There’s a good reason why cast iron is most associated with the term “indoor grilling.” Nothing produces cookout results on the stovetop or in the oven like this material.
But the tipping point for my complete conversion to cast iron kitchen curator was our move a couple of years ago to Chicago. Our apartment has a kitchen that both is well-ventilated enough that high temperature stovetop cooking won’t automatically set off the smoke alarm, and is considerably larger than what I previously had to work with. Not a humongous chef’s kitchen with a center island and Viking stove, mind you, but it is designed with a unusually sufficient storage space, and you can turn clear around without smacking your nose into the opposite wall.
I’d already amassed a small a cast-iron collection made up of a 10-inch skillet, a grill pan of the same size, and a 5-inch skillet. So when Barb asked me what I wanted for the holidays in 2011, I decided to take the opportunity to expand my stockpile.
I put two items on my wish list: a two-burner griddle that is a grill on one side and flat on the other, and a deep 12-inch skillet. Realistically, I hoped for one of these pieces. But Barb went to The Chopping Block, a local kitchen store that also conducts cooking classes and bought both. She then lugged this 30-pound load of old-school heavy metal several blocks to the car.
I have taken that as affirmation both that she loves me, and also enjoys my cooking.
Hardly a day goes by now when I do not use one and often more of these pieces, though I have to admit that I’ve called the two-sided griddle my Best Christmas Gift Ever. The grill side has turned out mass quantities of burgers (beef and turkey), sausages, chicken breasts, steaks and pork chops. The flat side can do everything the other side can, sans the grill stripes, and also is great for eggs and pancakes. And perhaps best of all, if you’re a carnivore, bacon cooks at its full length instead of getting crammed into a pan in which the ends can curl up.

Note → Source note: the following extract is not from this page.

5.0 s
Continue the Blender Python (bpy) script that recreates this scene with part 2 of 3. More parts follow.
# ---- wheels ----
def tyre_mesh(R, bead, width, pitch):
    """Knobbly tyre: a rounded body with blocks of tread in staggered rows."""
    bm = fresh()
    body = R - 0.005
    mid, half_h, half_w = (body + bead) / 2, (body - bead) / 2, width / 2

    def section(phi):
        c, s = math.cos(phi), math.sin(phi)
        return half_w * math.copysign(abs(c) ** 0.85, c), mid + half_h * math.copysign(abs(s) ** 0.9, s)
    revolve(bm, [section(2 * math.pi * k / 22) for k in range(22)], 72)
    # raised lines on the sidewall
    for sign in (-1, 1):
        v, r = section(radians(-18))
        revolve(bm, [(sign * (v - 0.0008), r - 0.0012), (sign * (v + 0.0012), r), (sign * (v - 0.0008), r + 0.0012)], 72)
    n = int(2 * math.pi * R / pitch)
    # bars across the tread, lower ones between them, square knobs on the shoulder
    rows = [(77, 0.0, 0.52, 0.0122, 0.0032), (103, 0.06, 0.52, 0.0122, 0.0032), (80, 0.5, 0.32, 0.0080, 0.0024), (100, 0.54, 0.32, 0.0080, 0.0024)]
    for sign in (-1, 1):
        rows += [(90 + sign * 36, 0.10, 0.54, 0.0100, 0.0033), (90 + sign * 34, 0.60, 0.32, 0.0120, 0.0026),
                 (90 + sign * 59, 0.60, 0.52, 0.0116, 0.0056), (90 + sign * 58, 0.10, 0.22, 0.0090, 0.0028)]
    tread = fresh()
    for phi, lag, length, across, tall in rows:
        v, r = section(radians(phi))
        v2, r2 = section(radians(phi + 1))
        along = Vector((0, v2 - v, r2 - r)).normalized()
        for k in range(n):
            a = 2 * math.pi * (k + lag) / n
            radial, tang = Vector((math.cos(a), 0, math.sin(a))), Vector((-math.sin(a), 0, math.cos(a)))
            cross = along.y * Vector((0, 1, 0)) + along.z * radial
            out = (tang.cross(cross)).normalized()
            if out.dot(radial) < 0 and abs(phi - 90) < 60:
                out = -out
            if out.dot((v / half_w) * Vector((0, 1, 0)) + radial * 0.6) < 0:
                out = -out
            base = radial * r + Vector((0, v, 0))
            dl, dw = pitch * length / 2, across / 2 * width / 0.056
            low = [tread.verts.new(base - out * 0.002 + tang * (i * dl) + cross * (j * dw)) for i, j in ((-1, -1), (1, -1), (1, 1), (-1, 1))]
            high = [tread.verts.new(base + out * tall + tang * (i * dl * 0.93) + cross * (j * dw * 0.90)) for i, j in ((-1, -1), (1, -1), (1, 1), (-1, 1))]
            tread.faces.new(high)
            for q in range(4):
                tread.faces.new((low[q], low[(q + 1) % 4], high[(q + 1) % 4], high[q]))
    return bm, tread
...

Now, to be honest, I’m in minorities here on a couple of counts.
It’s true that the cult of cast iron has been growing pretty rapidly in recent years. Statistics posted on the Cookware Manufacturers Association website show that $114 million was spent nationally on cast-iron cookware and its cousin, enamel-coated steel, in 2012. That was more than triple the $35 million total in 2003 (which was just 4 percent of all cookware sales). Yet even with all the ensuing growth, cast-iron and enameled cookware still amount to barely more than 10 percent of the total market.

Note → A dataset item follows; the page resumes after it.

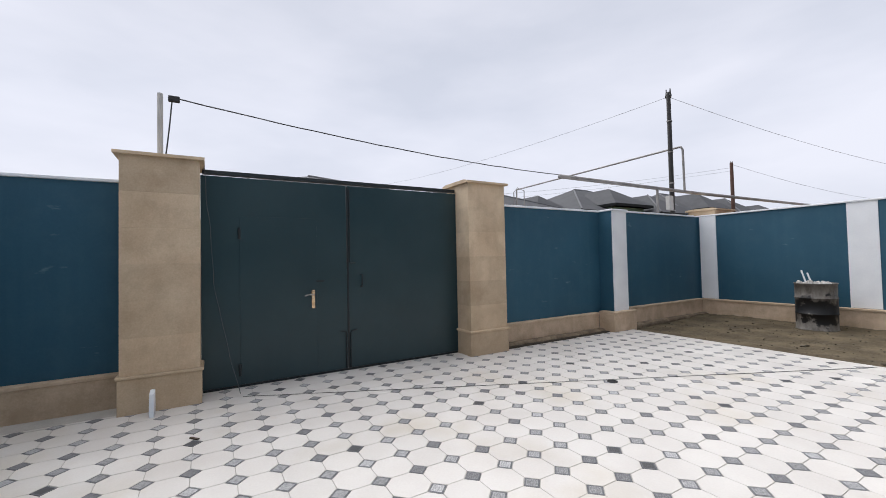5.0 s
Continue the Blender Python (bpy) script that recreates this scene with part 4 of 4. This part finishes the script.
for off, w, z, hx, hy in ((0.292, 0.067, -0.0195, 0.292, 0.335), (0.213, 0.048, -0.0295, 0.213, 0.256)):
    for lane in (0.06, 0.54):
        a, b = w * lane, w * (lane + 0.40)
        print_bars(-hx + 0.01 + lane * 0.05, -hy + a, hx - 0.01, -hy + b, z, "x")
        print_bars(-hx + 0.02, hy - b, hx - 0.01, hy - a, z, "x")
        print_bars(-hx + a, -hy + 0.07, -hx + b, hy - 0.07, z, "y")
        print_bars(hx - b, -hy + 0.08, hx - a, hy - 0.07, z, "y")
tagged(part("film_print", row, M_ink, ah, "dark printing on the film"), kind="stuff")

# ---- street gate ----
def gate_post(name_y, y0, y1, x0, x1, label, tall=2.625):
    cx, cy = (x0 + x1) / 2, (y0 + y1) / 2
    g = thing("gate_post", (cx, cy, -0.02), label, "post", "limestone gate posts")
    hx, hy = (x1 - x0) / 2, (y1 - y0) / 2
    part("base", box(-hx, -hy, 0, hx, hy, 0.37, 0.006), M_block, g)
    part("base_moulding", box(-hx - 0.02, -hy - 0.02, 0.371, hx + 0.02, hy + 0.02, 0.405, 0.012), M_block, g)
    n, z = 6, 0.406
    hh = (tall + 0.02 - z) / n
    for k in range(n):
        part("stone_block", box(-hx + 0.015, -hy + 0.015, z, hx - 0.015, hy - 0.015, z + hh - 0.0005, 0.0015), M_block, g)
        z += hh
    part("cap", prism([(-hx - 0.035, 0), (hx + 0.035, 0), (hx + 0.035, 0.030), (hx - 0.06, 0.052), (-hx + 0.06, 0.052), (-hx - 0.035, 0.030)], "y", -hy - 0.035, hy + 0.035), M_block, g).location = (0, 0, z)
    return g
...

It also is true that guys who own the home kitchen are still greatly outnumbered by those who don’t. Okay, traditional gender roles have weakened, there are numerous male celebrity chefs, and the idea of cooking as a competitive sport, popularized by reality shows such as Top Chef and Iron Chef, may be raising guys’ interest in the culinary arts. But husbands who do almost all of the cooking at home are still mainly an exception to the rule.

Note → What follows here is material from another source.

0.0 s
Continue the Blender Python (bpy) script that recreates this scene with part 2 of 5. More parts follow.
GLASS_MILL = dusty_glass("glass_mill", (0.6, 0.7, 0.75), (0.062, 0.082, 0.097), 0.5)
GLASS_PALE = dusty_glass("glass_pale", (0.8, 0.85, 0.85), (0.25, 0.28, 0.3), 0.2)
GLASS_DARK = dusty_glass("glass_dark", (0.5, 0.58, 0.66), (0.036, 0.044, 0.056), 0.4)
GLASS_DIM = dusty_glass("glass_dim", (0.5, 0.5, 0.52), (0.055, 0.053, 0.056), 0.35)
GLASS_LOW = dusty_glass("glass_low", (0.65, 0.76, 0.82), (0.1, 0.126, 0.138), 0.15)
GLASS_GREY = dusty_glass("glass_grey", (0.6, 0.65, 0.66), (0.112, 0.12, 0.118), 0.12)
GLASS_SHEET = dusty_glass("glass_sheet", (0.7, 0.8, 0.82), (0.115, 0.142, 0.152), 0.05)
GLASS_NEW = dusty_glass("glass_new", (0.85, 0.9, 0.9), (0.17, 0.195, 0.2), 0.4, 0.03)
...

I have a theory, however, that cast-iron cookware can change that. While it is possible that the heirloom pan you have sitting in your cupboard might have been passed down from your great-grandmama, you’ve got to admit that, as far as cookware goes, cast iron is pretty macho.
It’s the only kind of cookware that is so heavy that you could include it in your power-lifting routine. There’s even a hint of danger: Almost all cast-iron equipment has uninsulated handles that command use of industrial-strength hot pads to keep from accidentally branding yourself for life.
It is also cowboy cookware, the stuff that came along for the ride in saddle bags and clanged from hooks in the chuck wagon as covered caravans of pioneers worked their way west. It is at home on the Range as it is, well, on the range.
So, men, will taking up cooking with cast iron impress the womenfolk in your home? You bet it will, pilgrims.